Agwu's research specialties include the development of culturally-sensitive STEM curricula, the study of the history of mathematics, and detailing the lives of mathematicians of African descent. She has published biographies on J. Ernest Wilkins, Jr and David Harold Blackwell.

In 2009, Agwu served a term as New York City branch president of the American Association of University Women, with an agenda of encouraging girls and women in STEM fields and of improving health in minority communities. In 2014 she returned to Nigeria on a visit sponsored by a Carnegie Africa Diaspora Fellowship.

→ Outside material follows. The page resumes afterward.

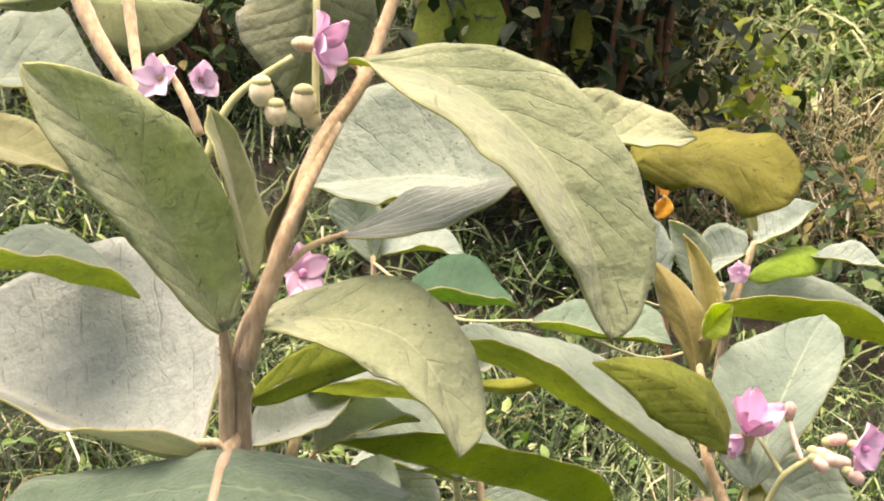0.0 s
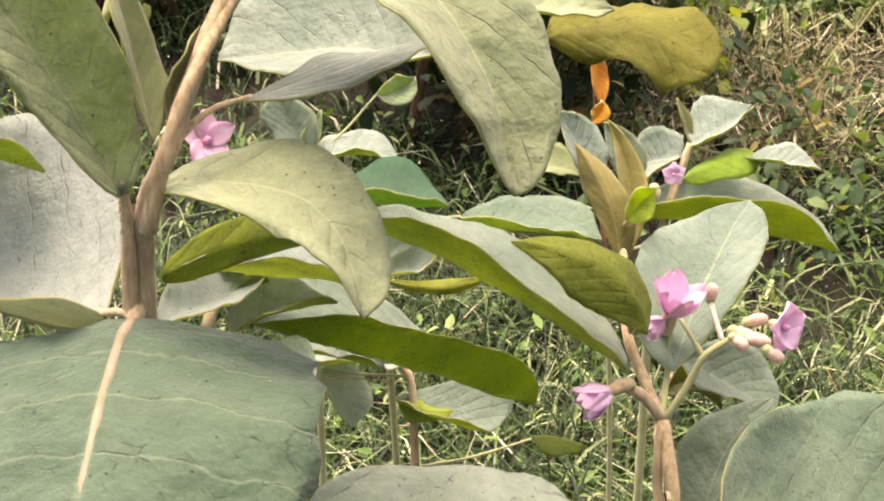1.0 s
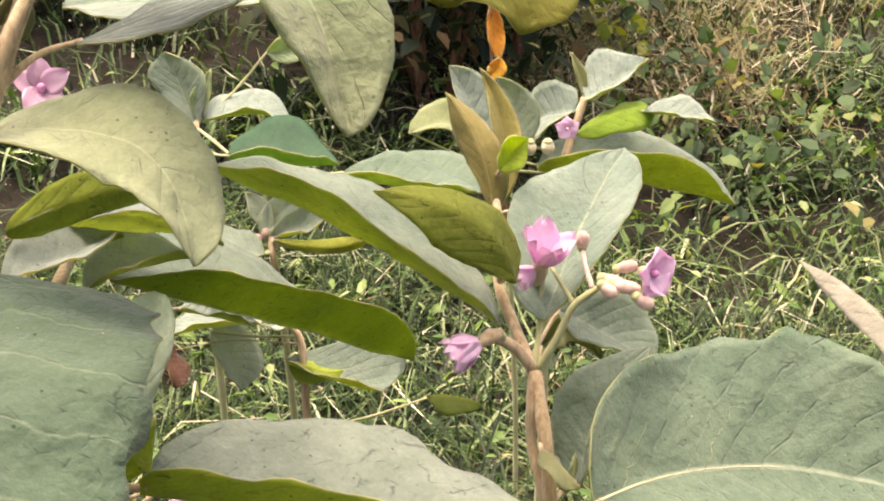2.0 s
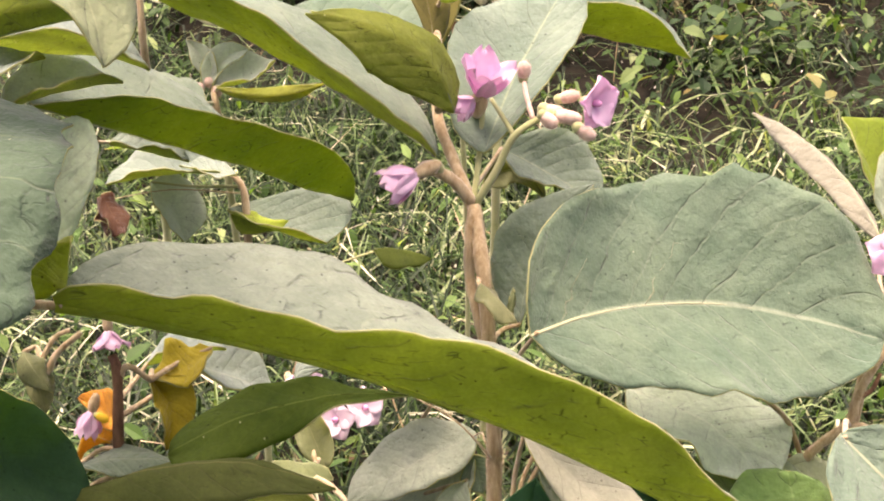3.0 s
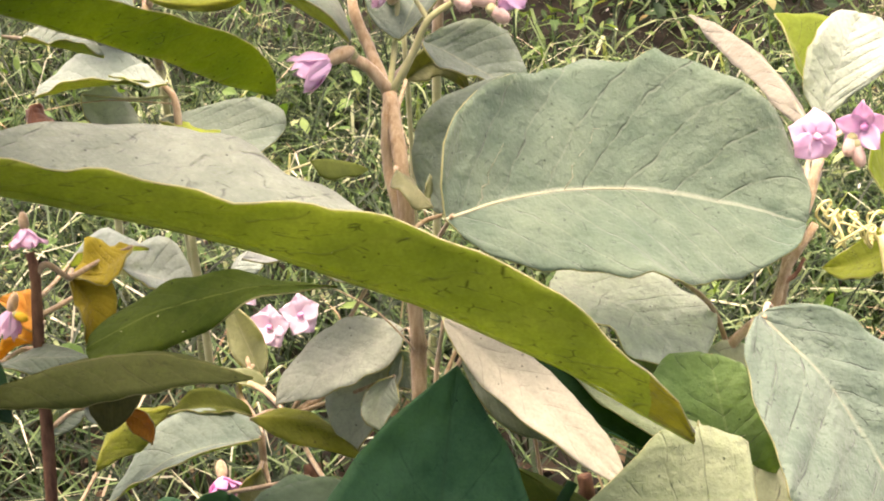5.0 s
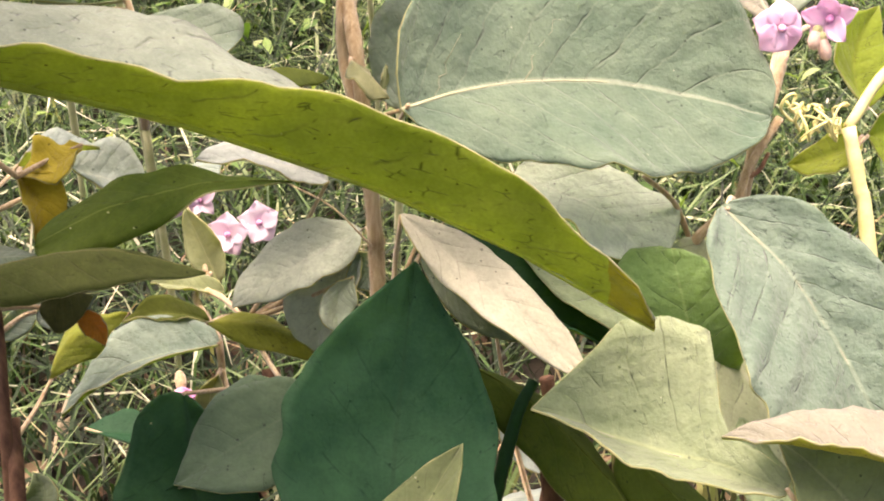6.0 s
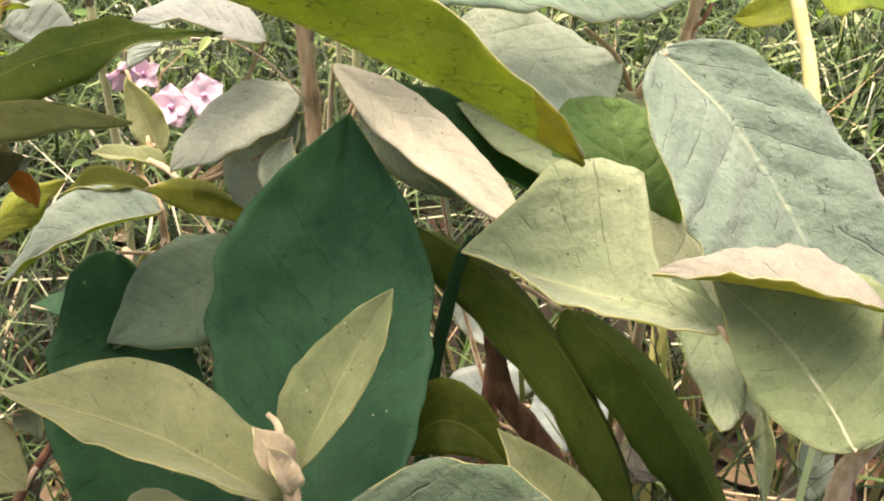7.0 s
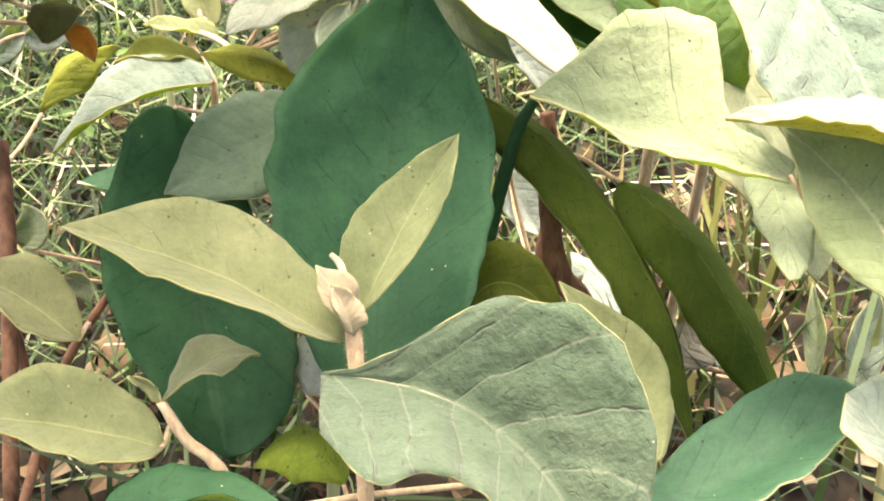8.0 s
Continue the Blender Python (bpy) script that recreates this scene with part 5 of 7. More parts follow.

Agwu's interest in ethnomathematics stemmed from her development of a discrete mathematics course that would cover the college's requirement that students take a writing-intensive course. Her work in this area includes using storytelling to allow mathematics students to relate better to the material, and examining the mathematical structure of Ndebele dolls, African textiles, and the game of Mancala.

==Personal life==
Agwu is affiliated with the Glorious Miracle Embassy International children's ministry. She has written and co-authored some books with fellow reverends about her faith, like God's Own: The Genesis of Mathematical Story-Telling and Woman Thou Art Loosened: Escaping the Limitations of Femininity. Agwu married Nicholas C B Ogbonna and had a son Ngozichukwuka Jacob A D Agwu born on 9 October 1998 who is hearing and speech impaired. Nicholas Ogbonna had worked as a Red Cross volunteer for Biafra supervised by Agwu's mother. Sadly Agwu had to spend time away from her husband and he suffered from diabetes which was treated with insulin. He died from complications arising from diabetes.

==Philanthropy==
Agwu is one of the founders of a non-government, non-profit organization called Chi Stem Toys Inc. It helps youth, women, and disabled people develop business and STEM skills by creating dolls connected to their cultural heritage with recycled materials. It was inspired by her research in Ethnomathematics.

== Recognition ==
Agwu is included in a deck of playing cards featuring notable women mathematicians published by the Association of Women in Mathematics.